O Banco de Portugal preocupa-se em estabelecer máximos de endividamento no crédito à habitação das famílias, mas não se preocupa com a forma como aqueles milhões foram concedidos? Porque as famílias com quem o BdP diz preocupar-se não afectam directamente os contribuintes mas sim essas mesmas famílias.

O que aconteceu em 2008 – que se prendeu de facto com o sobre-endividamento das famílias mas a nível global, com especial enfoque nos EUA – teve por base uma coisa chamada securitização – algo engendrado (e bem) pela banca de investimento mas mal escrutinado (quanto a mim, por incúria) na avaliação do risco dos diferentes níveis de investimento, e implementado e vendido sem qualquer preocupação com o rigor da informação implícita e (supostamente) reflectida no respectivo preço.

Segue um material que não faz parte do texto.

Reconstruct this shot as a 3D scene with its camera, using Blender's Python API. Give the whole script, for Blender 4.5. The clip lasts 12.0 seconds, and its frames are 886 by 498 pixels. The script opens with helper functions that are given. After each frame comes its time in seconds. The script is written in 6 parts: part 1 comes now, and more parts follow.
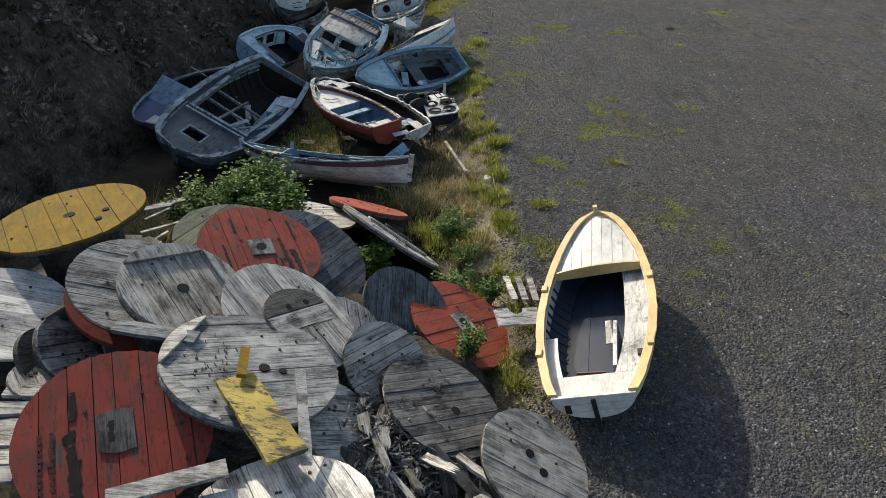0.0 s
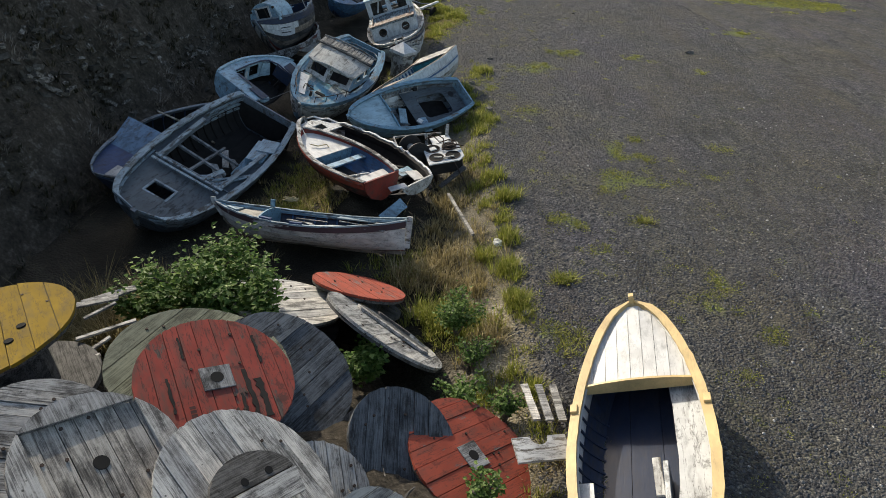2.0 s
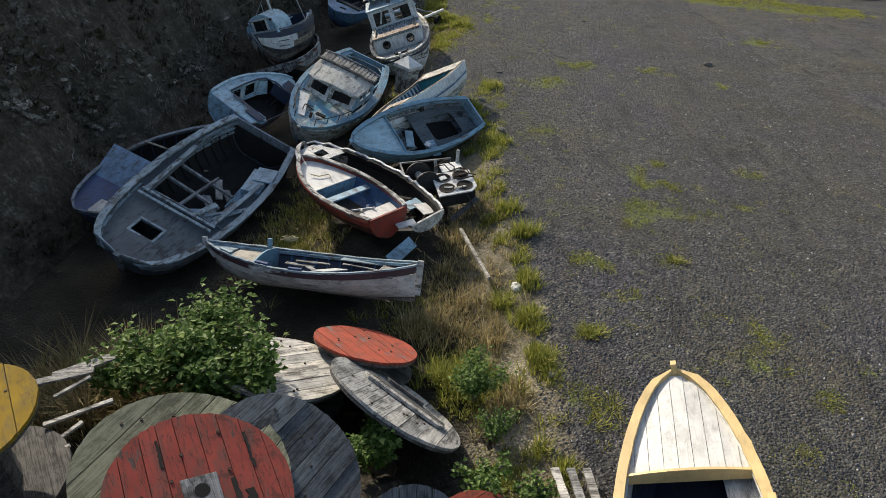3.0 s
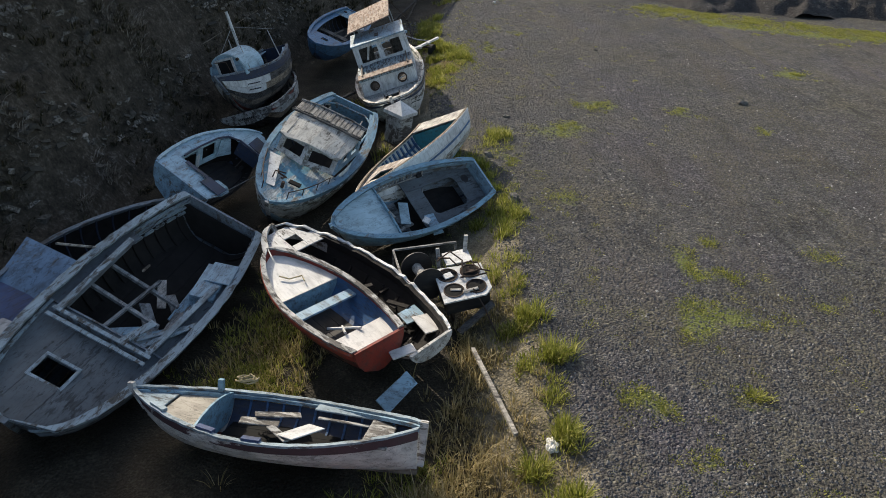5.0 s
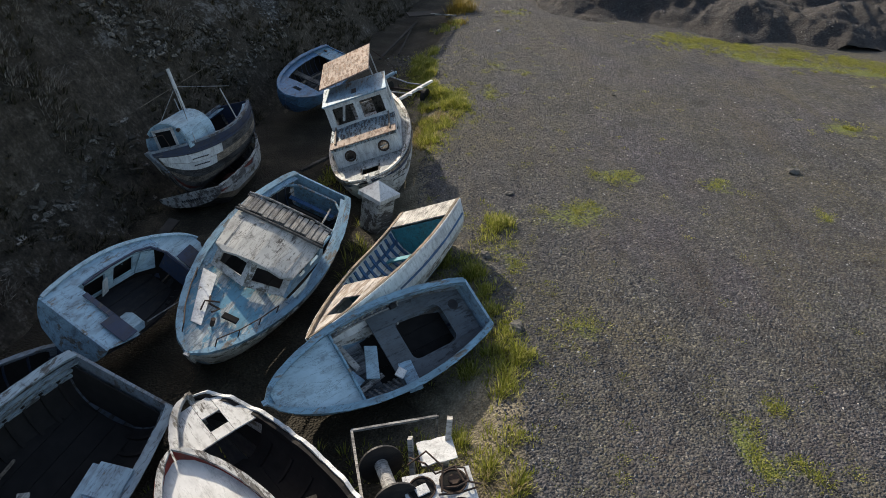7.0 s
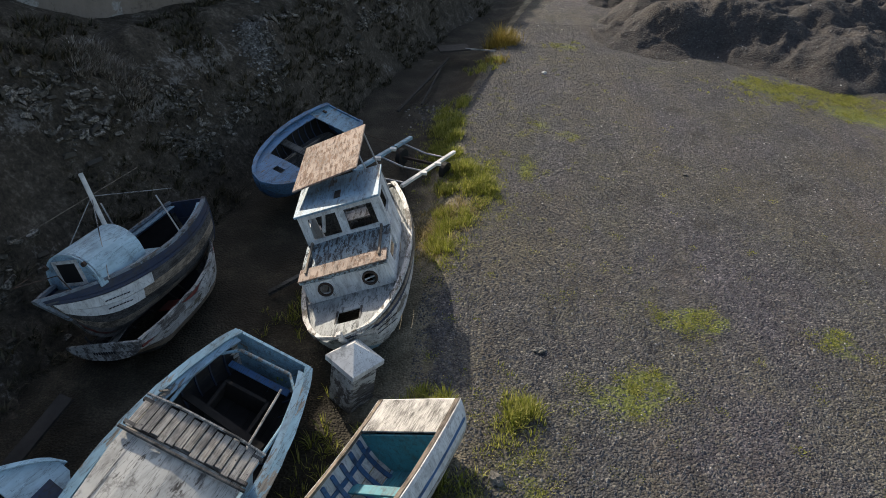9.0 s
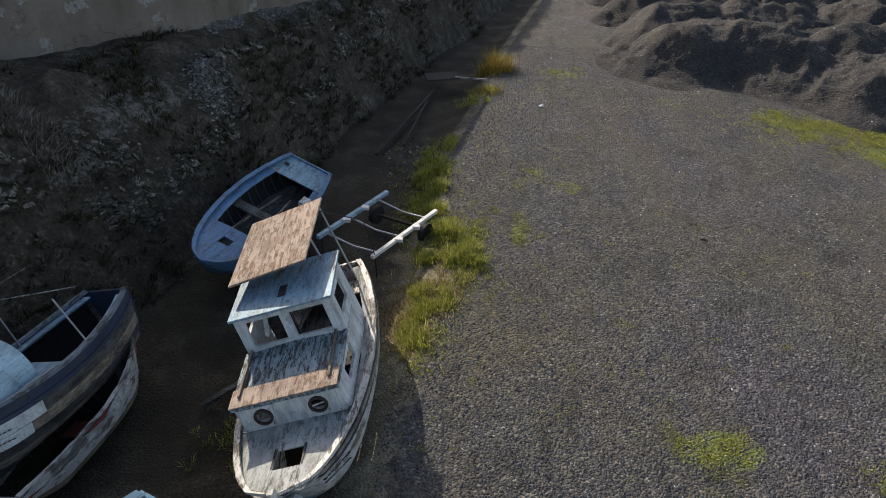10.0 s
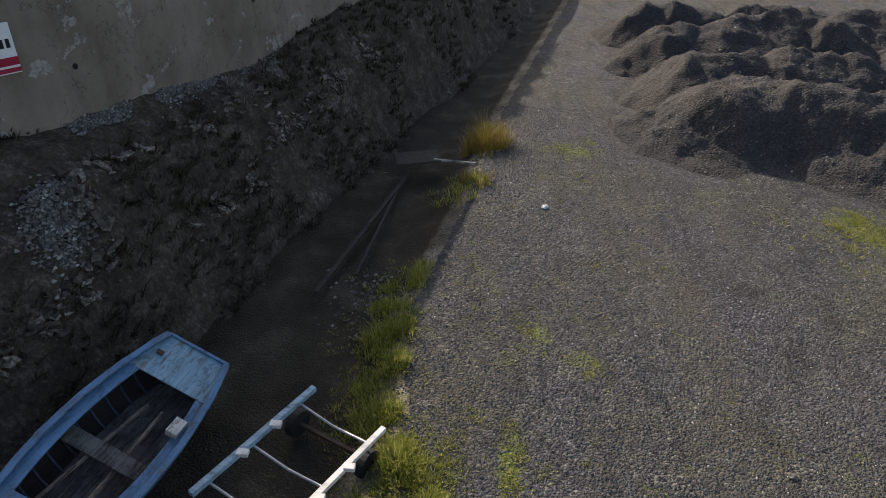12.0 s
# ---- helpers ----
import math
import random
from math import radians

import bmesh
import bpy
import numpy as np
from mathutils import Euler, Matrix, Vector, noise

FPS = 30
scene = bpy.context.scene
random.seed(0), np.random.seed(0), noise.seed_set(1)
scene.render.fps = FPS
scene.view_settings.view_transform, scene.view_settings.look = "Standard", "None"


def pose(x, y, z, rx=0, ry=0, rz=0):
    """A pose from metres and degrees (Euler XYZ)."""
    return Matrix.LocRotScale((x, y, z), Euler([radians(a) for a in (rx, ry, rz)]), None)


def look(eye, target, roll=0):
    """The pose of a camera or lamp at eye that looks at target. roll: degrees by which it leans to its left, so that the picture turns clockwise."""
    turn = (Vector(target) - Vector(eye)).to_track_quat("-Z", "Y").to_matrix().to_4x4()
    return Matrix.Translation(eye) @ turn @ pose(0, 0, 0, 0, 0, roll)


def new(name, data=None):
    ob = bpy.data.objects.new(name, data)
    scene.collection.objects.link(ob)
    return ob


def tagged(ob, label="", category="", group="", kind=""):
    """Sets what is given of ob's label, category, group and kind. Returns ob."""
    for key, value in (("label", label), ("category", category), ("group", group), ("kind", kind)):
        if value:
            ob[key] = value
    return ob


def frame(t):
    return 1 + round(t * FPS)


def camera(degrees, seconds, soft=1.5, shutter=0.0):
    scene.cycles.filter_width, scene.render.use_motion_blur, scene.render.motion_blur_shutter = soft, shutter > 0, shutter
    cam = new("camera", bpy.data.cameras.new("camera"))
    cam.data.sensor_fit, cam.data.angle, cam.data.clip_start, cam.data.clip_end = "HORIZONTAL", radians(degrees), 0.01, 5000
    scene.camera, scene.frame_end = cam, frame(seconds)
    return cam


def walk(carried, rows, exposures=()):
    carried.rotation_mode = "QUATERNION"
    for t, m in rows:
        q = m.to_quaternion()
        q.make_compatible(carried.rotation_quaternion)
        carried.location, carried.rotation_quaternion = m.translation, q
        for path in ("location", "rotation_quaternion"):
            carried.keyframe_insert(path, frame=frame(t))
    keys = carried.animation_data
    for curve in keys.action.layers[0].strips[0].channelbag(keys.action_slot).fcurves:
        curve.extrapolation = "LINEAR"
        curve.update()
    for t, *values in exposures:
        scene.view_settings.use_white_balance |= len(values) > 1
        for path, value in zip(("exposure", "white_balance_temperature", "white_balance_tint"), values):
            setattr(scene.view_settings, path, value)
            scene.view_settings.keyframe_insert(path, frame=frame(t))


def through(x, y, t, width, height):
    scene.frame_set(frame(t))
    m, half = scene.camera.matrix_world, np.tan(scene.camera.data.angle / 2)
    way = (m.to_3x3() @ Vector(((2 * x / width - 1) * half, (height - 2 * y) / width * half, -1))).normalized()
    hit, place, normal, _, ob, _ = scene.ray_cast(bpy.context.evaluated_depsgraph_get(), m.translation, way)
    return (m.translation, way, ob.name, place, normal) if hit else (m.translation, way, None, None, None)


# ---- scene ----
cam = camera(66.0, 12.0, 0.8)
PATH = [
    (0, (0.166, -0.578, 6.713), (0.196, 1.109, 5.639), 2.6),
    (0.5, (0.209, 0.022, 6.722), (0.239, 1.711, 5.652), 2.6),
    (1, (0.213, 0.625, 6.742), (0.242, 2.316, 5.674), 2.5),
    (1.5, (0.166, 1.24, 6.747), (0.196, 2.933, 5.683), 2.5),
    (2, (0.081, 1.877, 6.763), (0.111, 3.571, 5.7), 2.5),
    (2.5, (-0.033, 2.549, 6.784), (-0.003, 4.243, 5.72), 2.4),
    (3, (-0.169, 3.286, 6.857), (-0.138, 4.977, 5.788), 2.4),
    (3.2, (-0.195, 3.639, 6.886), (-0.165, 5.328, 5.815), 2.4),
    (4.8, (-0.423, 6.51, 6.766), (-0.372, 8.21, 5.713), 2.1),
    (5, (-0.427, 6.879, 6.759), (-0.368, 8.579, 5.708), 2.3),
    (5.5, (-0.347, 7.822, 6.822), (-0.289, 9.523, 5.772), 2.3),
    (6, (-0.241, 8.811, 6.914), (-0.182, 10.511, 5.861), 2.4),
    (6.5, (-0.149, 9.849, 7.007), (-0.089, 11.548, 5.953), 2.4),
    (7, (0.005, 10.975, 7.129), (0.046, 12.672, 6.071), 2.3),
    (7.2, (0.056, 11.457, 7.157), (0.086, 13.154, 6.099), 2.3),
    (8.8, (0.586, 15.592, 7.46), (0.503, 17.273, 6.38), 1.7),
    (9, (0.651, 16.17, 7.466), (0.554, 17.851, 6.387), 1.8),
    (9.5, (0.815, 17.534, 7.529), (0.712, 19.217, 6.452), 1.7),
    (10, (0.906, 18.984, 7.584), (0.805, 20.666, 6.507), 1.8),
    (10.5, (0.967, 20.471, 7.648), (0.867, 22.152, 6.569), 1.9),
    (11, (1.068, 21.94, 7.703), (0.966, 23.62, 6.623), 2.0),
    (11.5, (1.094, 23.504, 7.729), (0.993, 25.186, 6.651), 1.9),
    (12, (1.157, 25.153, 7.699), (1.048, 26.837, 6.626), 1.8),
]
EXPOSURES = [(0, 0.4, 6750, 7), (6, 0.57, 7000, 10), (9, 0.58, 7000, 11), (12, 0.59, 7050, 13)]
walk(cam, [(t, look(eye, target, roll)) for t, eye, target, roll in PATH], EXPOSURES)

# ---- daylight: low sun from ahead and to the left ----
SUN_EL = radians(29.0)
SUN_AZ = radians(-33.7)
world = bpy.data.worlds.new("world")
scene.world = world
world.use_nodes = True
wn = world.node_tree.nodes
wl = world.node_tree.links
sky = wn.new("ShaderNodeTexSky")
sky.sky_type = "NISHITA"
sky.sun_disc = False
sky.sun_elevation = SUN_EL
sky.sun_rotation = SUN_AZ
sky.dust_density = 2.4
wn["Background"].inputs["Strength"].default_value = 0.142
wl.new(sky.outputs["Color"], wn["Background"].inputs["Color"])
sun = new("sun", bpy.data.lights.new("sun", "SUN"))
sun.data.energy = 3.6
sun.data.angle = radians(0.55)
sun.data.color = (1.0, 0.93, 0.82)
to_sun = Vector((math.sin(SUN_AZ) * math.cos(SUN_EL), math.cos(SUN_AZ) * math.cos(SUN_EL), math.sin(SUN_EL)))
sun.matrix_world = look(to_sun * 60, (0, 0, 0))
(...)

No mundo financeiro acreditava-se que tudo correria sempre bem e funcionava um bocadinho como o jogo da “bomba”: tens um “veículo” para vender, passa-o rapidamente para outras mãos, encaixa o teu prémio e avança no jogo.

A securitização não é mais que a venda de um “pacote” de empréstimos, cujo pagamento é mais ou menos duvidoso, a terceiros – que ficam com o risco de cumprimento desses mesmos empréstimos. Os “pacotes” devem ser formados por activos de risco idêntico. Mas quando se chegou ao ponto de haver “pacotes” com crédito à habitação concedido a pessoas que nem rendimento tinham, o brinquedo estoirou! Esta realidade aconteceu nos EUA, mas num sistema financeiro global é óbvio que tocou a todos.

O que estamos agora a ver na CGD (e que também se viu no BES) é algo diferente, muito diferente. E enquanto a justiça não funcionar neste país, nada funcionará.

Nota: A saúde do sistema financeiro é fundamental para o bom funcionamento da economia. Mas para cumprir a função que lhe deu origem.

A autora escreve de acordo com a antiga ortografia.